Scene script records:
╔══

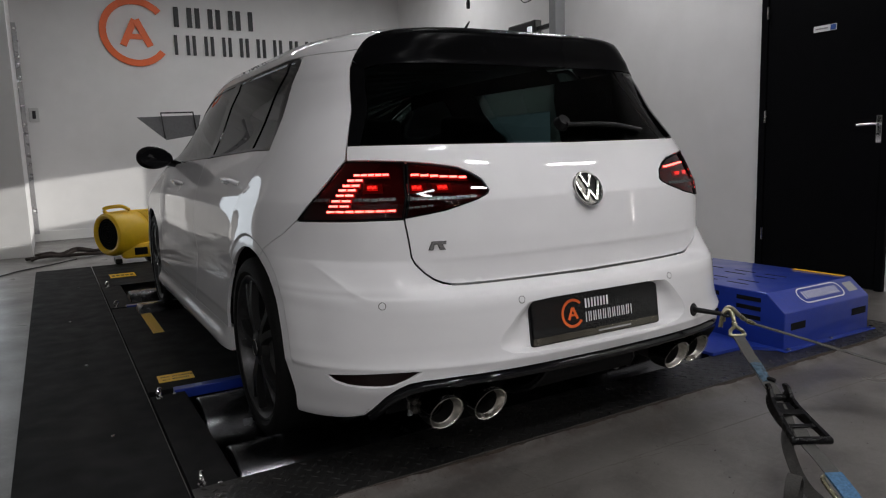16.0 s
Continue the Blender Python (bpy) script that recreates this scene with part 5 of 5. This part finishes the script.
strap_hook([(0.489, -0.072, 0.336), (0.494, -0.072, 0.360), (0.501, -0.073, 0.384), (0.513, -0.080, 0.395), (0.519, -0.091, 0.387), (0.513, -0.104, 0.370), (0.502, -0.118, 0.352)], STRAP_TOP - ACROSS * 0.023, STRAP_TOP + ACROSS * 0.023, 0.0076, "dull yellow zinc wire hook in the towing eye")
FAR_ACROSS = Vector((0.45, 0.60, -0.15)).normalized()
strap_hook([(0.520, -0.060, 0.352), (0.510, -0.066, 0.376), (0.514, -0.075, 0.400), (0.524, -0.088, 0.401), (0.540, -0.101, 0.381), (0.556, -0.113, 0.363)], FAR_TOP - FAR_ACROSS * 0.019, FAR_TOP + FAR_ACROSS * 0.019, 0.0076, "dull yellow zinc wire hook in the towing eye")


def webbing(name, pts, w, material, label, up=(0, 0, 1), t=0.0028, group="lashing straps"):
    bm = bmesh.new()
    sweep(bm, smooth_path(pts, 6), [(-w, -t / 2), (w, -t / 2), (w, t / 2), (-w, t / 2)], up=up)
    return thing(name, bm, material, label, "strap", group)


def along(k, lift=0.0):
    return STRAP_TOP.lerp(SPINDLE - RISING * 0.022, k) + Vector((0, 0, lift))


def beyond(k, lift=0.0):
    return Vector((0.150, -0.640, 0.170)).lerp(STRAP_END, k) + Vector((0, 0, lift))


s1 = webbing("lashing_strap", [along(0.0, 0.002), along(0.3, -0.002), along(0.6, -0.003), along(1.0)], 0.0185, WEB, "grey worn lashing strap from the hook to the ratchet", up=RISING)
bm = bmesh.new()
sweep(bm, smooth_path([along(0.50, -0.001), along(0.62, -0.002), along(0.78, -0.002)], 5), [(-0.0180, -0.003), (0.0, -0.004), (0.0175, -0.003), (0.0170, 0.004), (0.004, 0.0075), (-0.0165, 0.004)], up=RISING, scales=[1.0, 0.94, 1.04, 0.92, 1.0, 0.86, 0.97, 0.8, 0.9, 0.72, 0.6])
part("blue_wrap", bm, WRAPBLUE, s1, "frayed blue wrapping on the strap")
bm = bmesh.new()
sweep(bm, smooth_path([along(0.765, 0.0035) + ACROSS * 0.004, along(0.79, 0.007) + ACROSS * 0.012, along(0.815, 0.006) + ACROSS * 0.020], 4), circle(0.0062, 8))
part("wrap_knot", bm, CABIN, s1, "dark knotted end of the wrapping")
bm = bmesh.new()
rnd = random.Random(31)
for i in range(30):
    p = along(rnd.uniform(0.70, 0.82), 0.001) + ACROSS * rnd.uniform(-0.019, 0.019)
    q = p + Vector((rnd.uniform(-0.012, 0.012), rnd.uniform(-0.016, 0.002), rnd.uniform(-0.012, 0.006)))
    sweep(bm, [p, q], circle(0.0006, 4))
part("loose_thread", bm, WRAPBLUE, s1)
webbing("lashing_strap", [FAR_TOP, FAR_TOP.lerp(FAR_END, 0.15), FAR_TOP.lerp(FAR_END, 0.5) + Vector((0, 0, -0.002)), FAR_END], 0.0150, WEB, "grey worn lashing strap running to the floor", up=(0.212, -0.236, 0.952))
webbing("lashing_strap", [SPINDLE + PULL * 0.16 - RISING * 0.016 - ACROSS * 0.006, SPINDLE + PULL * 0.22 - RISING * 0.018 - ACROSS * 0.012, beyond(0.05), beyond(0.5), beyond(1.0)], 0.0185, WEB, "grey lashing strap from the ratchet to the floor", up=RISING)
webbing("strap_end", [beyond(0.10, 0.003), beyond(0.2, 0.004), beyond(0.36, 0.003)], 0.0205, WEBBLUE, "bright blue sewn strap end near the floor", up=RISING, t=0.007)
bm = bmesh.new()
sweep(bm, smooth_path([beyond(0.09, -0.006) - ACROSS * 0.012, beyond(0.12, -0.004) - ACROSS * 0.030, beyond(0.2, -0.004) - ACROSS * 0.031, beyond(0.34, -0.004) - ACROSS * 0.024, beyond(0.42, -0.002)], 7), circle(0.0062, 12))
thing("strap_hook", bm, BRASS, "dull yellow zinc wire hook under the blue strap end", "hook", "strap hooks", smooth=True)
webbing("strap_tail", [SPINDLE + PULL * 0.05 - RISING * 0.022 - ACROSS * 0.012, (0.232, -0.500, 0.195), (0.206, -0.514, 0.150), (0.190, -0.552, 0.090), (0.199, -0.580, 0.045), (0.232, -0.600, 0.006)], 0.0150, WEB, "loose grey strap tail hanging from the ratchet", up=(-0.75, -0.55, 0.35))
loop = [Vector((0.150, -0.575, 0.047)) + Vector((-0.80, -0.35, 0)) * (0.047 - 0.004 * k) * math.cos(a) + Vector((0, 0, 1)) * (0.046 - 0.004 * k) * math.sin(a) for k in range(2) for a in np.linspace(-math.pi / 2, 1.5 * math.pi, 29)[:-1]]
bm = bmesh.new()
sweep(bm, loop, [(-0.0014, -0.0175), (0.0014, -0.0175), (0.0014, 0.0175), (-0.0014, 0.0175)], up=(-0.4, 0.91, 0.05))
thing("strap_coil", bm, WEB, "coiled end of a grey strap standing on the floor", "strap", "lashing straps")


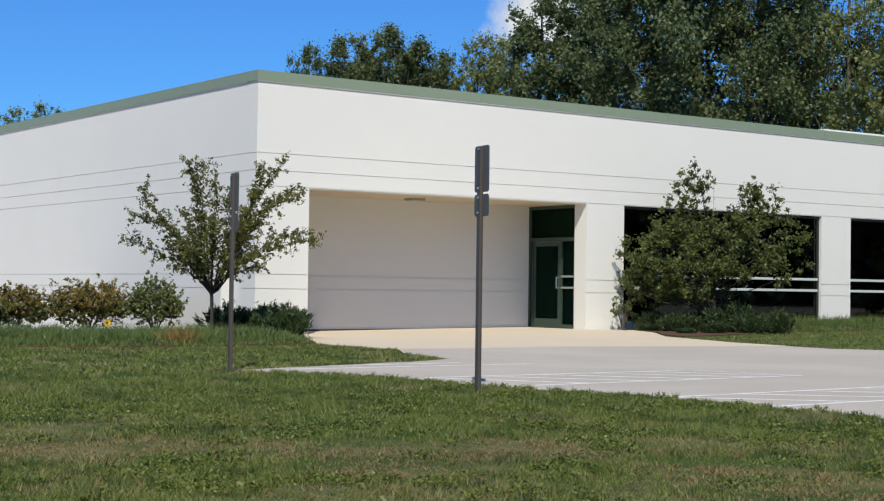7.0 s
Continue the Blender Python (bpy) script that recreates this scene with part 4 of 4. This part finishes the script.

╚══

The request ▸ Output the records above exactly as they are, leaving out the pictures.

Finished exercise ▸
16.0 s
Continue the Blender Python (bpy) script that recreates this scene with part 5 of 5. This part finishes the script.
strap_hook([(0.489, -0.072, 0.336), (0.494, -0.072, 0.360), (0.501, -0.073, 0.384), (0.513, -0.080, 0.395), (0.519, -0.091, 0.387), (0.513, -0.104, 0.370), (0.502, -0.118, 0.352)], STRAP_TOP - ACROSS * 0.023, STRAP_TOP + ACROSS * 0.023, 0.0076, "dull yellow zinc wire hook in the towing eye")
FAR_ACROSS = Vector((0.45, 0.60, -0.15)).normalized()
strap_hook([(0.520, -0.060, 0.352), (0.510, -0.066, 0.376), (0.514, -0.075, 0.400), (0.524, -0.088, 0.401), (0.540, -0.101, 0.381), (0.556, -0.113, 0.363)], FAR_TOP - FAR_ACROSS * 0.019, FAR_TOP + FAR_ACROSS * 0.019, 0.0076, "dull yellow zinc wire hook in the towing eye")


def webbing(name, pts, w, material, label, up=(0, 0, 1), t=0.0028, group="lashing straps"):
    bm = bmesh.new()
    sweep(bm, smooth_path(pts, 6), [(-w, -t / 2), (w, -t / 2), (w, t / 2), (-w, t / 2)], up=up)
    return thing(name, bm, material, label, "strap", group)


def along(k, lift=0.0):
    return STRAP_TOP.lerp(SPINDLE - RISING * 0.022, k) + Vector((0, 0, lift))


def beyond(k, lift=0.0):
    return Vector((0.150, -0.640, 0.170)).lerp(STRAP_END, k) + Vector((0, 0, lift))


s1 = webbing("lashing_strap", [along(0.0, 0.002), along(0.3, -0.002), along(0.6, -0.003), along(1.0)], 0.0185, WEB, "grey worn lashing strap from the hook to the ratchet", up=RISING)
bm = bmesh.new()
sweep(bm, smooth_path([along(0.50, -0.001), along(0.62, -0.002), along(0.78, -0.002)], 5), [(-0.0180, -0.003), (0.0, -0.004), (0.0175, -0.003), (0.0170, 0.004), (0.004, 0.0075), (-0.0165, 0.004)], up=RISING, scales=[1.0, 0.94, 1.04, 0.92, 1.0, 0.86, 0.97, 0.8, 0.9, 0.72, 0.6])
part("blue_wrap", bm, WRAPBLUE, s1, "frayed blue wrapping on the strap")
bm = bmesh.new()
sweep(bm, smooth_path([along(0.765, 0.0035) + ACROSS * 0.004, along(0.79, 0.007) + ACROSS * 0.012, along(0.815, 0.006) + ACROSS * 0.020], 4), circle(0.0062, 8))
part("wrap_knot", bm, CABIN, s1, "dark knotted end of the wrapping")
bm = bmesh.new()
rnd = random.Random(31)
for i in range(30):
    p = along(rnd.uniform(0.70, 0.82), 0.001) + ACROSS * rnd.uniform(-0.019, 0.019)
    q = p + Vector((rnd.uniform(-0.012, 0.012), rnd.uniform(-0.016, 0.002), rnd.uniform(-0.012, 0.006)))
    sweep(bm, [p, q], circle(0.0006, 4))
part("loose_thread", bm, WRAPBLUE, s1)
webbing("lashing_strap", [FAR_TOP, FAR_TOP.lerp(FAR_END, 0.15), FAR_TOP.lerp(FAR_END, 0.5) + Vector((0, 0, -0.002)), FAR_END], 0.0150, WEB, "grey worn lashing strap running to the floor", up=(0.212, -0.236, 0.952))
webbing("lashing_strap", [SPINDLE + PULL * 0.16 - RISING * 0.016 - ACROSS * 0.006, SPINDLE + PULL * 0.22 - RISING * 0.018 - ACROSS * 0.012, beyond(0.05), beyond(0.5), beyond(1.0)], 0.0185, WEB, "grey lashing strap from the ratchet to the floor", up=RISING)
webbing("strap_end", [beyond(0.10, 0.003), beyond(0.2, 0.004), beyond(0.36, 0.003)], 0.0205, WEBBLUE, "bright blue sewn strap end near the floor", up=RISING, t=0.007)
bm = bmesh.new()
sweep(bm, smooth_path([beyond(0.09, -0.006) - ACROSS * 0.012, beyond(0.12, -0.004) - ACROSS * 0.030, beyond(0.2, -0.004) - ACROSS * 0.031, beyond(0.34, -0.004) - ACROSS * 0.024, beyond(0.42, -0.002)], 7), circle(0.0062, 12))
thing("strap_hook", bm, BRASS, "dull yellow zinc wire hook under the blue strap end", "hook", "strap hooks", smooth=True)
webbing("strap_tail", [SPINDLE + PULL * 0.05 - RISING * 0.022 - ACROSS * 0.012, (0.232, -0.500, 0.195), (0.206, -0.514, 0.150), (0.190, -0.552, 0.090), (0.199, -0.580, 0.045), (0.232, -0.600, 0.006)], 0.0150, WEB, "loose grey strap tail hanging from the ratchet", up=(-0.75, -0.55, 0.35))
loop = [Vector((0.150, -0.575, 0.047)) + Vector((-0.80, -0.35, 0)) * (0.047 - 0.004 * k) * math.cos(a) + Vector((0, 0, 1)) * (0.046 - 0.004 * k) * math.sin(a) for k in range(2) for a in np.linspace(-math.pi / 2, 1.5 * math.pi, 29)[:-1]]
bm = bmesh.new()
sweep(bm, loop, [(-0.0014, -0.0175), (0.0014, -0.0175), (0.0014, 0.0175), (-0.0014, 0.0175)], up=(-0.4, 0.91, 0.05))
thing("strap_coil", bm, WEB, "coiled end of a grey strap standing on the floor", "strap", "lashing straps")


7.0 s
Continue the Blender Python (bpy) script that recreates this scene with part 4 of 4. This part finishes the script.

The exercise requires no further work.